Imagine my excitement when, a few days after I committed to start taking public transportation, I successfully arrived at an internship placement using the #21 bus. Of course, that was a fail-proof attempt, as it didn’t much matter what time I showed up. Nonetheless, It was a huge relief to discover on that trip that the #21 bus passed NAF on its route. I had found a direct trip to NAF without having to change bus lines. How serendipitous, I thought! Plus, the entire experience was fairly pleasant and enjoyable. The day before I was scheduled to return to NAF for the Truancy Court Program, I tried the route again on my way to the internship placement. I picked up the #21 bus at the corner of Biddle and Calvert at 8:36am, boarding along with another passenger, who was standing with me.

The Tuesday morning when I was scheduled to be at NAF by 8:45am, I was at the same bus stop at the same time (8:25am) as I had been the day before. On this day, however, not only did the #21 bus not show up at the same time, it didn’t even stop. It drove right past me, even as I signaled to the driver. All I could think was that this is how our student felt when she, too, had been left at the bus stop while trying to get to school.

At this point, I knew I would be late getting to NAF, but I counted on the fact that another bus would come in 20-30 minutes. I felt confident that because it was peak hours, I would wait no more than 30 minutes for the next #21 to arrive. At 9:15am, there was no bus in sight.
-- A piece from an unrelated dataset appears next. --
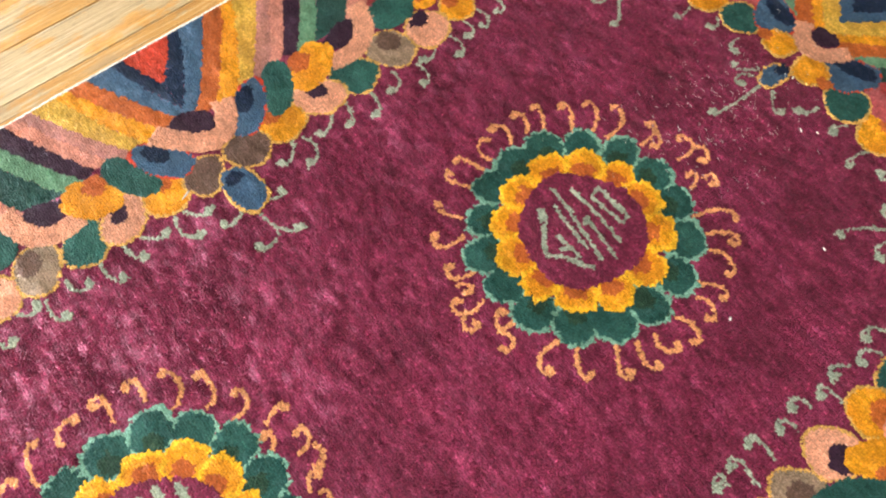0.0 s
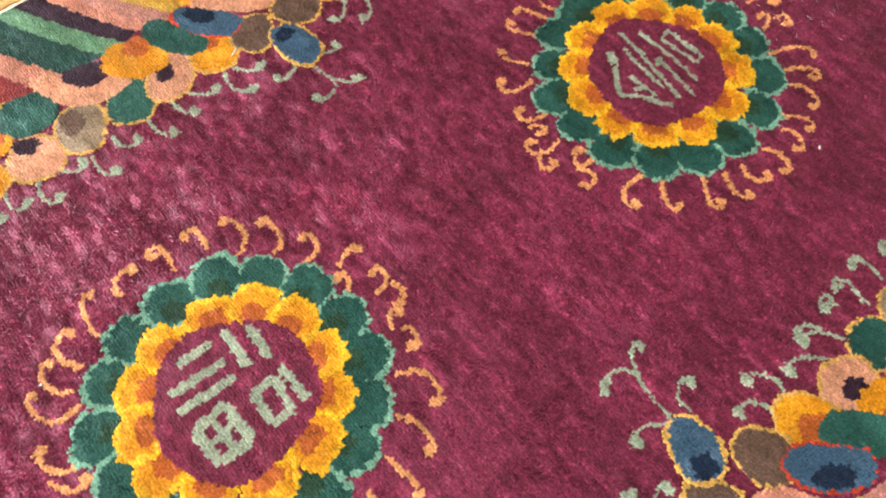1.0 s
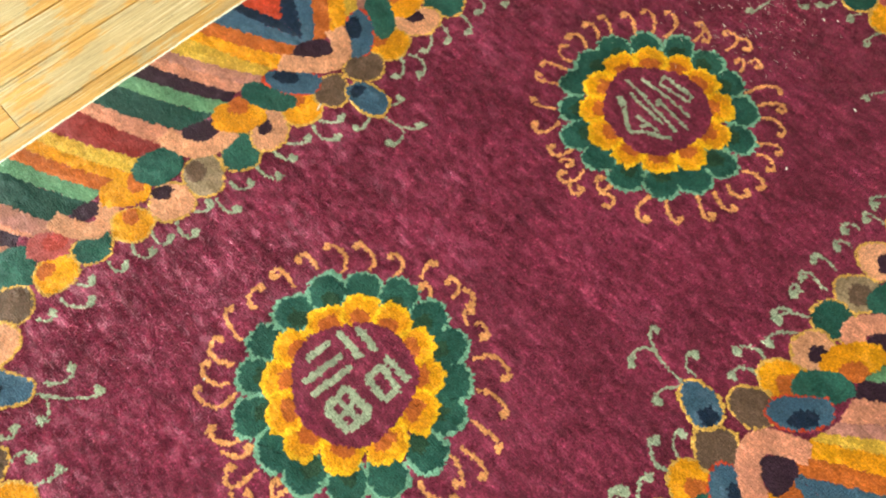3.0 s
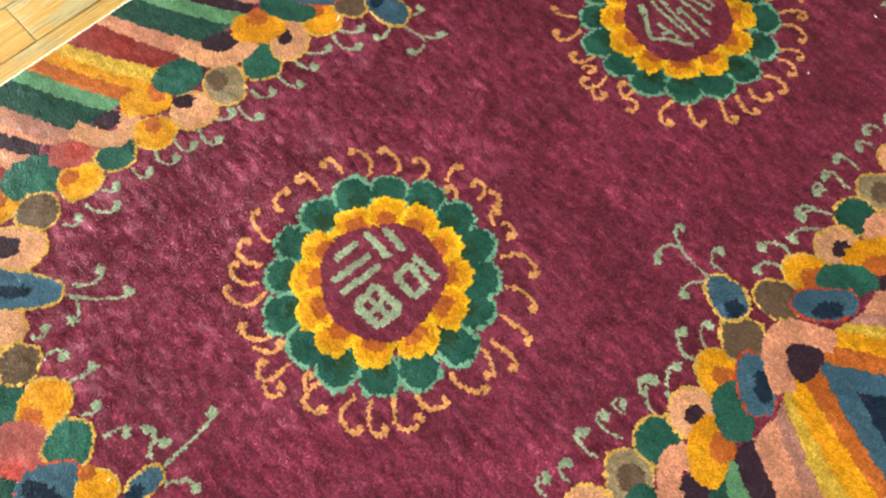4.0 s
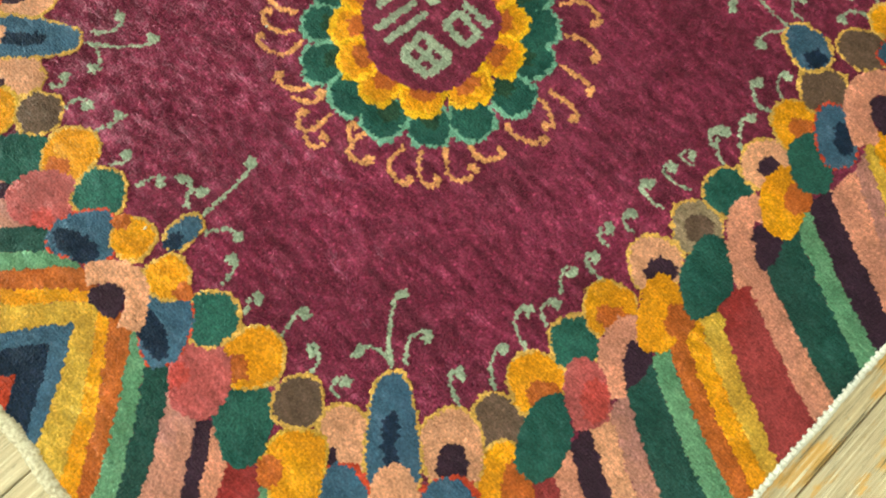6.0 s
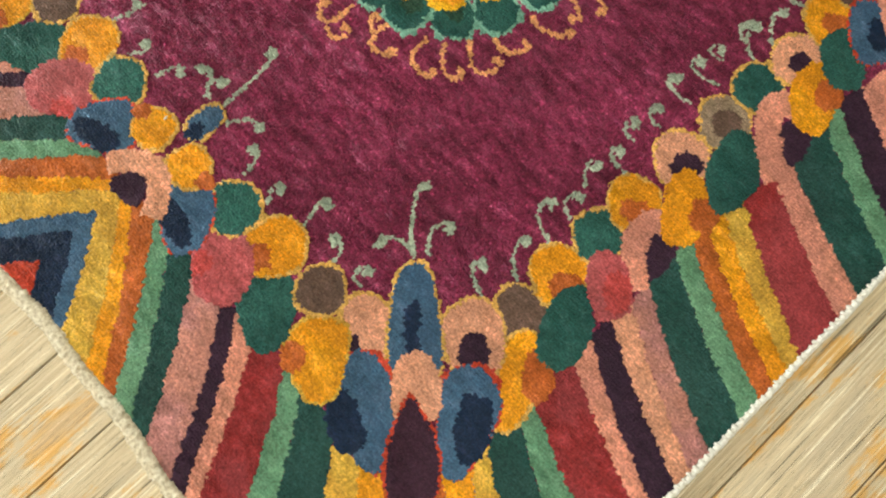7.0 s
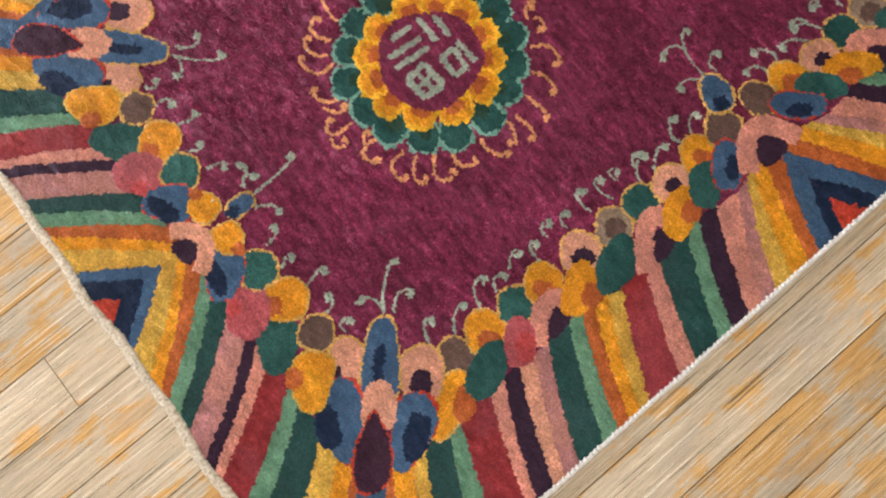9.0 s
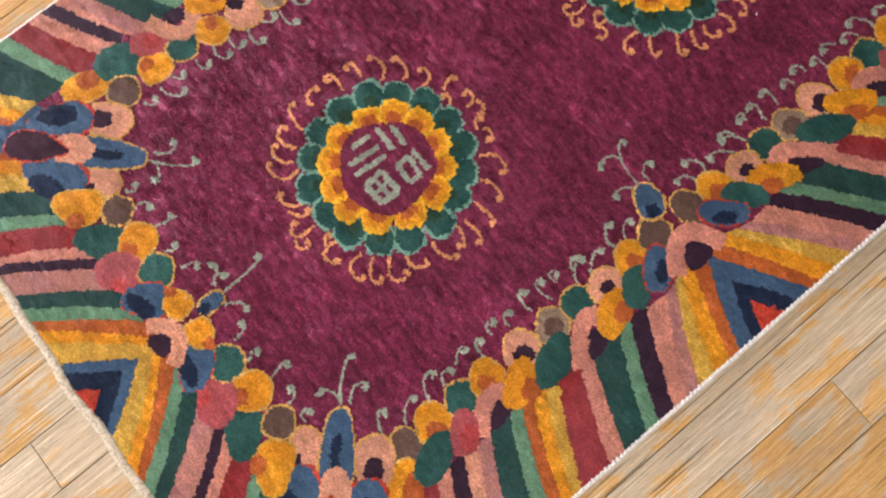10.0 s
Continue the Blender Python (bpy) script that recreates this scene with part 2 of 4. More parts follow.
def drift(shape, cells, seed):
    """A smooth random field on the knot grid, with cells (x, y) in knots."""
    r = np.random.default_rng(seed)
    nx, ny = int(shape[0] / cells[0]) + 3, int(shape[1] / cells[1]) + 3
    g = r.normal(0, 1, (nx, ny))
    x, y = np.arange(shape[0]) / cells[0], np.arange(shape[1]) / cells[1]
    i, j = x.astype(int), y.astype(int)
    fx, fy = (x - i)[:, None], (y - j)[None, :]
    fx, fy = fx * fx * (3 - 2 * fx), fy * fy * (3 - 2 * fy)
    rows = g[i] * (1 - fx) + g[i + 1] * fx
    return rows[:, j] * (1 - fy) + rows[:, j + 1] * fy


KNOT = 0.0046


def weave(hx, y_low, y_high):
    """Builds every patch as a low body with its own cut tufts on top."""
    xs, ys = np.arange(-hx + 0.002, hx, KNOT), np.arange(y_low + 0.002, y_high, KNOT)
    shape = (len(xs), len(ys))
    r = np.random.default_rng(21)
    kx = xs[:, None] + r.normal(0, 0.0008, shape)
    ky = ys[None, :] + r.normal(0, 0.0008, shape)
    owner = np.full(shape, -1)
    for k in sorted(range(len(PATCHES)), key=lambda q: PATCHES[q][2]):
        p = PATCHES[k][1]
        i0, i1 = np.searchsorted(xs, (p[:, 0].min() - 0.004, p[:, 0].max() + 0.004))
        j0, j1 = np.searchsorted(ys, (p[:, 1].min() - 0.004, p[:, 1].max() + 0.004))
        px, py = kx[i0:i1, j0:j1], ky[i0:i1, j0:j1]
        inside = np.zeros(px.shape, bool)
        for (ax, ay), (bx, by) in zip(p, np.roll(p, -1, 0)):
            if ay != by:
                inside ^= ((ay > py) != (by > py)) & (px < (bx - ax) * (py - ay) / (by - ay) + ax)
        owner[i0:i1, j0:j1][inside] = k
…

Even another 15 minutes of waiting didn’t help; after a total of forty-five minutes, I gave up. It was 9:30am and I knew that whenever the bus did come, I would not get to NAF in time to participate in the TCP.

Besides the embarrassment of this experience, I felt an overwhelming sense of helplessness: I relied so brazenly on the public transportation system. Just as our students do every single day. I was confident that based on the previous day’s experience, I would be fine to expect a similar result the very next day. Sadly, the public transportation system in Baltimore is not a reliable mode of transportation, especially when there is an expectation of arriving at a specified time. How can our students possibly be expected to arrive to school every day on time when their means of transportation is inconsistent and unreliable? What can we tell them when they have no other means of getting to school?

To make the task of getting to and from school such a difficult challenge is to send the wrong message to our Baltimore City students. If public transportation isn’t a reliable, predictable means for them to get to elementary/middle/high school, then it won’t be a reliable means when they need it for post-secondary school, training courses, or employment opportunities. Our message through the work of the Truancy Court Program is that education is important, that it will lead to greater opportunities in life. We strive to enforce this message through our work, yet the issues with the public transportation system implicitly reinforce those insurmountable challenges that are part of the student’s macrosystem environment. Transportation is an unnecessary barrier to their success; making it better for all of Baltimore city’s citizens will mean a better future for our students, schools, and the city itself.